Mummification in Egypt began 1,500 years earlier

Archaeologists have long believed that artificial mummification in Egypt began during the Old Kingdom, around 2,500 B.C. Mummies have been found from the Late Neolithic and Predynastic periods (ca. 4500 – 3100 B.C.), but they were thought to have been naturally mummified in the arid heat of the desert. Evidence for the use of embalming agents was found on one examples from the late Old Kingdom (ca. 2,200 B.C.), only becoming frequent in the Middle Kingdom (ca. 2,000-1,600 BC).

Now the results of an 11-year study are upending the conventional wisdom with chemical analysis of preservative resins found in prehistoric funerary wrappings. Researchers from the Universities of York, Macquarie and Oxford have identified complex embalming agents in linen fragments from some of the earliest tombs in Egypt found in the Neolithic cemeteries at Badari and Mostagedda in Upper Egypt.

Egyptologist Dr. Jana Jones of Sydney’s Macquarie University started the ball rolling in 2002 when she examined 51 wrapping samples excavated from Badari and Mostagedda in the 1930s and preserved in the collection of the Bolton Museum. Viewing them under a microscope revealed the presence of “toffee-like” substance likely to be resin. Researchers from Oxford University radiocarbon dated the samples to confirm they were indeed prehistoric as the archaeological evidence had indicated.

The resinous substances had to be confirmed chemically, however, because the microscopic analysis couldn’t conclusively identify them. That’s where University of York archaeological chemist Dr.
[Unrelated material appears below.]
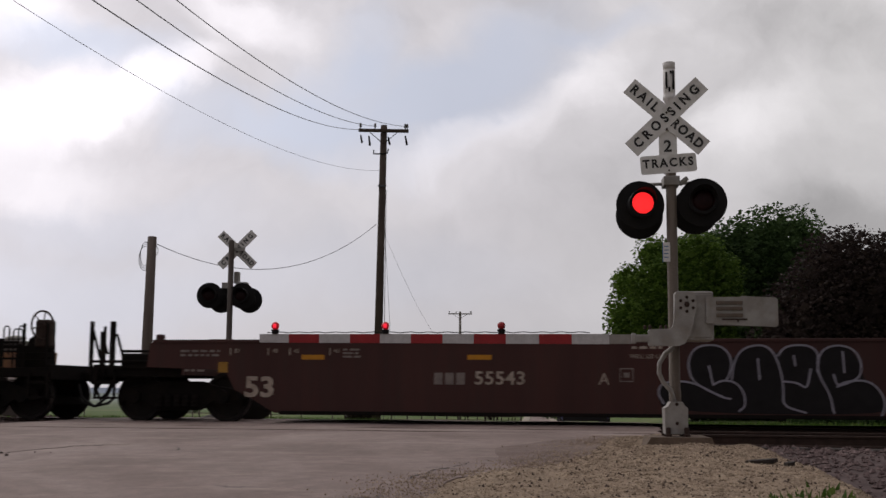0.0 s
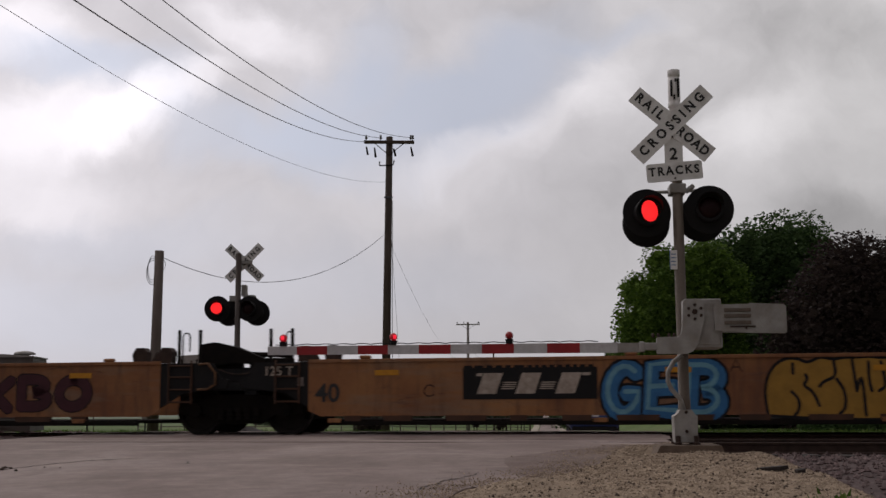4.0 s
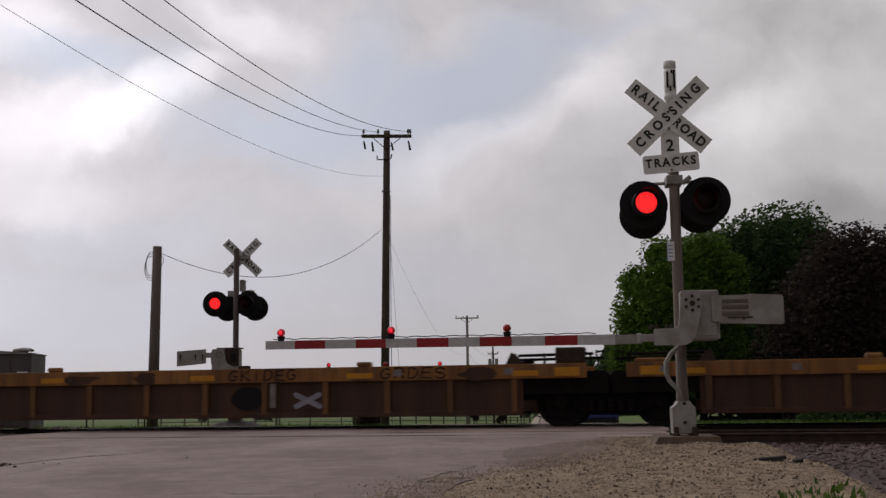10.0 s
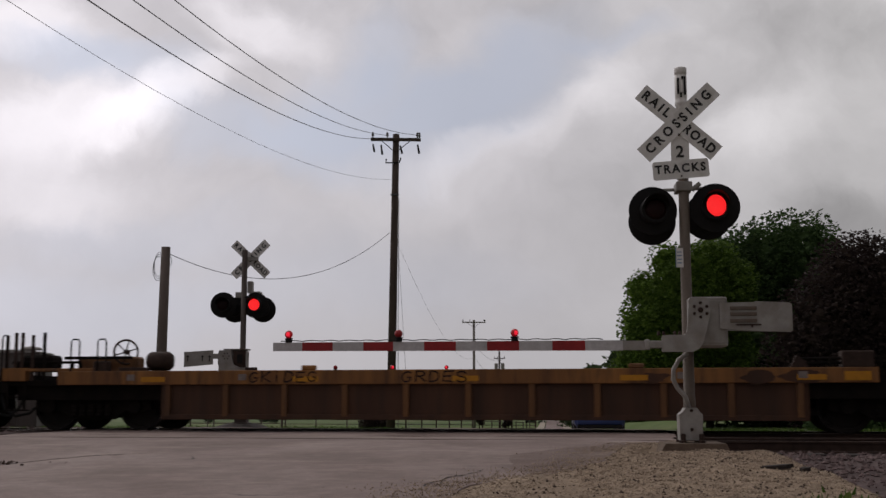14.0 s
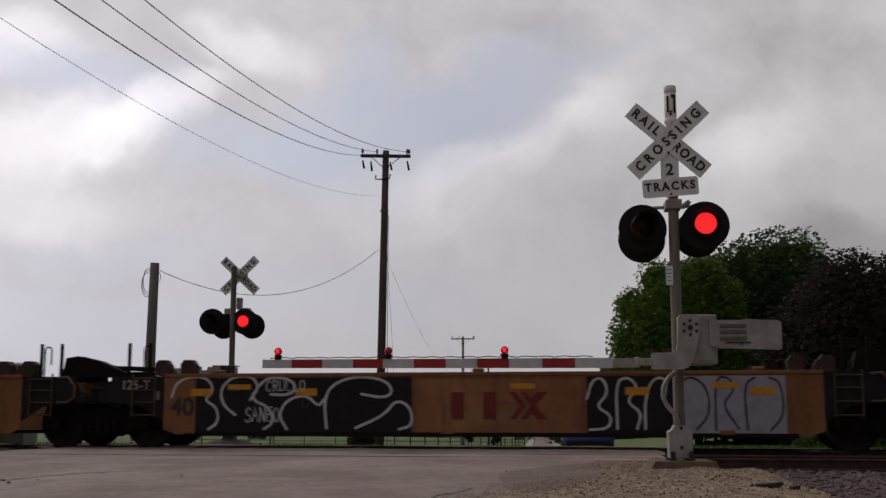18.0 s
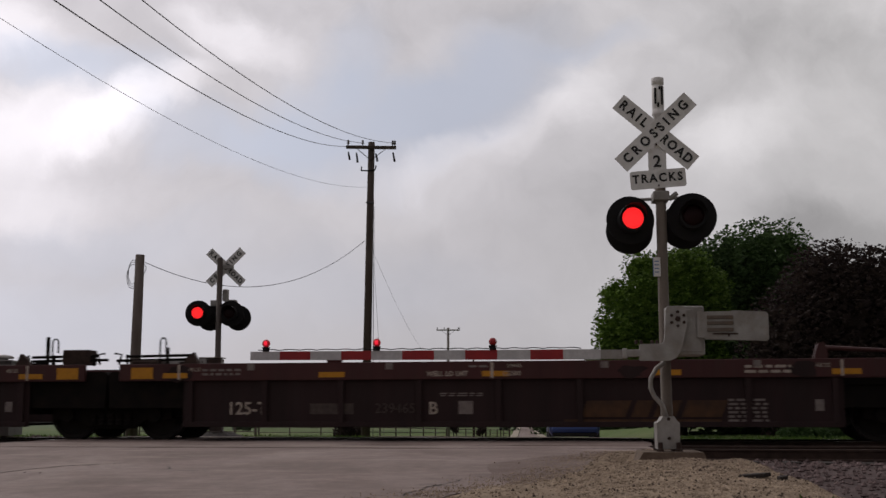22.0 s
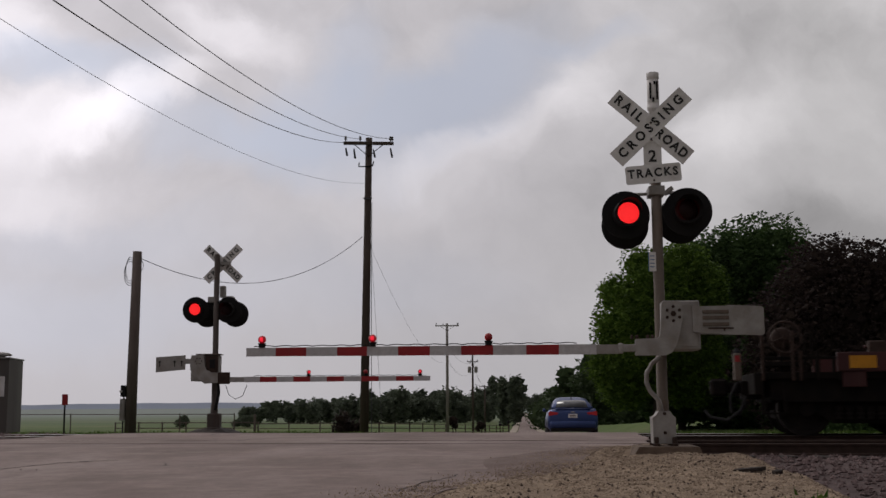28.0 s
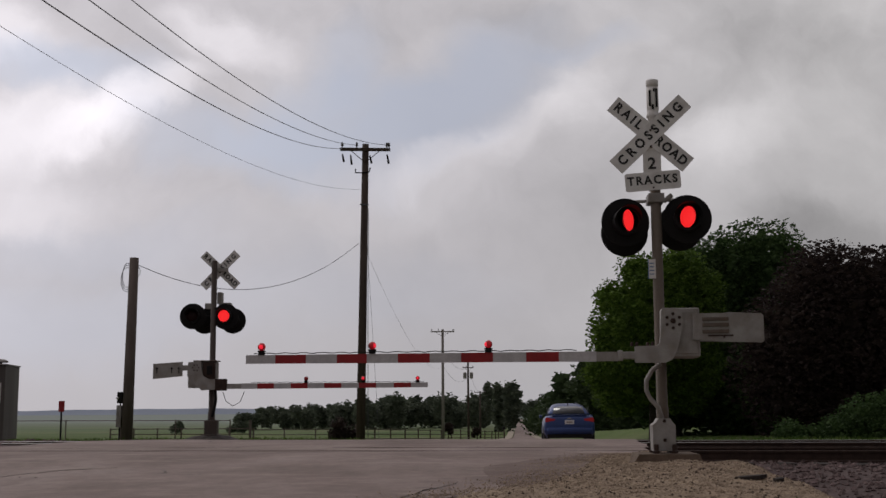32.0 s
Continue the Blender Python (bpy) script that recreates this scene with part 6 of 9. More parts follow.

Stephen Buckley came in.

Corresponding author on the article, Dr Buckley, used a combination of gas chromatography-mass spectrometry and sequential thermal desorption/pyrolysis to identify a pine resin, an aromatic plant extract, a plant gum/sugar, a natural petroleum source, and a plant oil/animal fat in the funerary wrappings.

Predating the earliest scientific evidence by more than a millennium, these embalming agents constitute complex, processed recipes of the same natural products, in similar proportions, as those employed at the zenith of Pharaonic mummification some 3,000 years later.

Dr Buckley, who designed the experimental research and conducted the chemical analyses, said: “The antibacterial properties of some of these ingredients and the localised soft-tissue preservation that they would have afforded lead us to conclude that these represent the very beginnings of experimentation that would evolve into the mummification practice of the Pharaonic period.”

Dr Buckley added: “Having previously led research on embalming agents employed in mummification during Egypt’s Pharaonic period it was notable that the relative abundances of the constituents are typical of those used in mummification throughout much of ancient Egypt’s 3000 year Pharaonic history. Moreover, these resinous recipes applied to the prehistoric linen wrapped bodies contained antibacterial agents, used in the same proportions employed by the Egyptian embalmers when their skill was at its peak, some 2500-3000 years later.”

This revolutionary discovery underscores the importance of historic specimen collections in museums. They may seem like dust-magnet clutter, but as technology advances they can be an invaluable resource. First the cholera genome was mapped from 19th century specimens in Philadelphia’s Mütter Museum, now the history of Egyptian mummification has been rolled back 1,500 years.